Et pourtant, si ma nature, droite d’ailleurs, n’est entachée que de défauts médiocrement graves et en petit nombre, comparables à des verrues qu’on trouverait éparses sur un beau corps, si personne ne peut sans mentir me reprocher ni avarice, ni tenue sordide, ni basse débauche, si, pour faire mon propre éloge, ma vie est nette et sans reproche, si je suis cher à mes amis, je le dois à mon père, qui, pauvre d’un maigre petit bien, ne voulut pas m’envoyer à l’école de Flavius, où les nobles enfants issus des nobles centurions, leur botte à casier et leur planchette suspendues à l’épaule gauche, allaient, payant aux Ides huit écus de bronze. Dès mon enfance, il ne craignit pas de me transporter à Rome pour m’y faire donner l’instruction que ferait donner à sa progéniture un chevalier, un sénateur. Mes habits, les esclaves qui me suivaient, si quelqu’un, dans cette grande foule, les avait remarqués, pouvaient faire croire que le patrimoine d’une vieille famille fournissait à de telles dépenses. Mon père lui-même, gardien incorruptible, m’accompagnait partout chez les maîtres. Bref, il conserva ma pudeur, cette première parure de la vertu, à l’abri je ne dis pas seulement de toute action, mais même de toute imputation honteuses. Et il n’avait pas à craindre qu’on lui fît des reproches si, devenu un jour crieur public ou, comme il l’avait été lui-même, receveur des enchères, je ne réalisais que de minces profits. Moi-même, je ne m’en serais pas plaint. Il n’en mérite aujourd’hui que plus de louange et, de ma part, que plus de reconnaissance.

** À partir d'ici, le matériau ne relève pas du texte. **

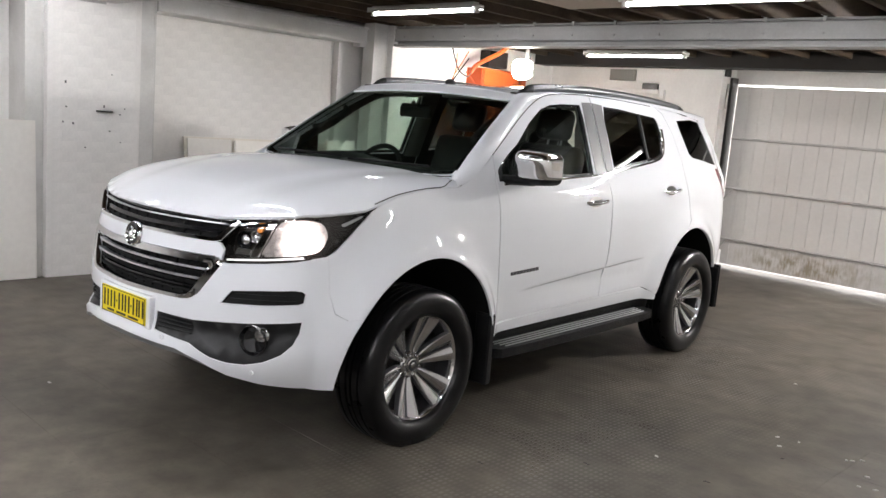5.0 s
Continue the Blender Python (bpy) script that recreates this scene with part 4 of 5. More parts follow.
# headlights
lamp = [(fx(0.533), 0.876), (fx(0.70), 0.893), (fx(0.79), 0.908), (fy(0.325), 0.922), (fy(0.37), 0.950), (fy(0.412), 0.988), (fy(0.48), 1.050), (fy(0.565), 1.116)]
lamp += [(s, p.z - 0.006) for s, p in reversed(list(zip(edge_s, edge))) if fx(0.61) < s < fy(0.54)] + [(fx(0.572), 1.038), (fx(0.548), 0.985)]
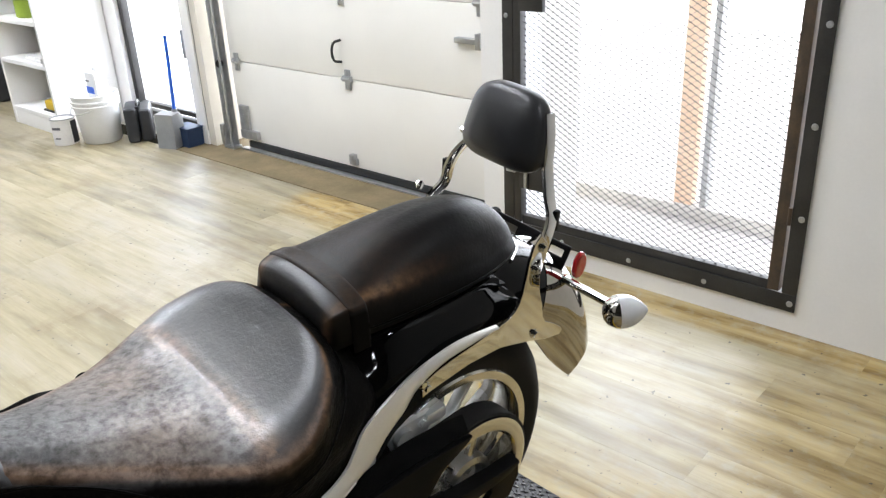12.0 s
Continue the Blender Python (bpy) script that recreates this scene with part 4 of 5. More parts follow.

Horace, Satires, I, 6, v. 65-88,
texte établi et traduit par F. Villeneuve,
Paris, Les Belles Lettres, 2002
Ce très ancien alphabet hérité du fameux alphabet proto-sinaïque, transmis aux Phéniciens puis aux Grecs puis aux Étrusques puis aux Romains, est remarquable par sa stabilité, grâce, notamment, aux abécédaires de l’institution scolaire (hommage archéologique à l’école !). Ce n’est pas cet aspect bien connu que nous voudrions évoquer, mais son extension plus obscure dans les contrées boréennes de l’Europe, avec les mystérieuses runes (en vieil-islandais, runar signifie secret). Essentiellement attestée sur des pierres ou sur des objets en métal (500 pierres runiques au Danemark, 750 en Norvège, plus de 3000 en Suède) et probablement plus encore sur des plaques de bois qui n’ont pas résisté aux assauts du temps, cette écriture constitue une ramification pleinement héritée de l’alphabet latin (comprenant entre 16 et 24 lettres) sans origine pictographique. Il est avéré que ce sont de véritables phonèmes. Leur forme est identifiable. Les runes sont caractérisées par une forte verticalité et obliquité des traits (les courbes et lignes horizontales étaient difficilement traçables sur les veines ligneuses du support). Il est vraisemblable que les runes transcrivaient la langue de tous les jours et la réalité quotidienne. On les trouve sur des monuments parfois imposants (de plus de 2m de hauteur), le long des voies de communication, à côté des ponts et des tumulus. L’inscription runique la plus ancienne remonte au I er s. de notre ère (Tacite évoque cet usage de l’écriture dans sa Germanie). On ignore néanmoins le degré de compétence et le public visé.
Ses formes semi-mystérieuses sont le terreau d’un imaginaire nordique que l’on retrouve chez Jules Verne, J. R. R. Tolkien, J.K. Rowling, ainsi que dans les fantasmes les plus frelatés (récupération nazie, ancienne et récente…).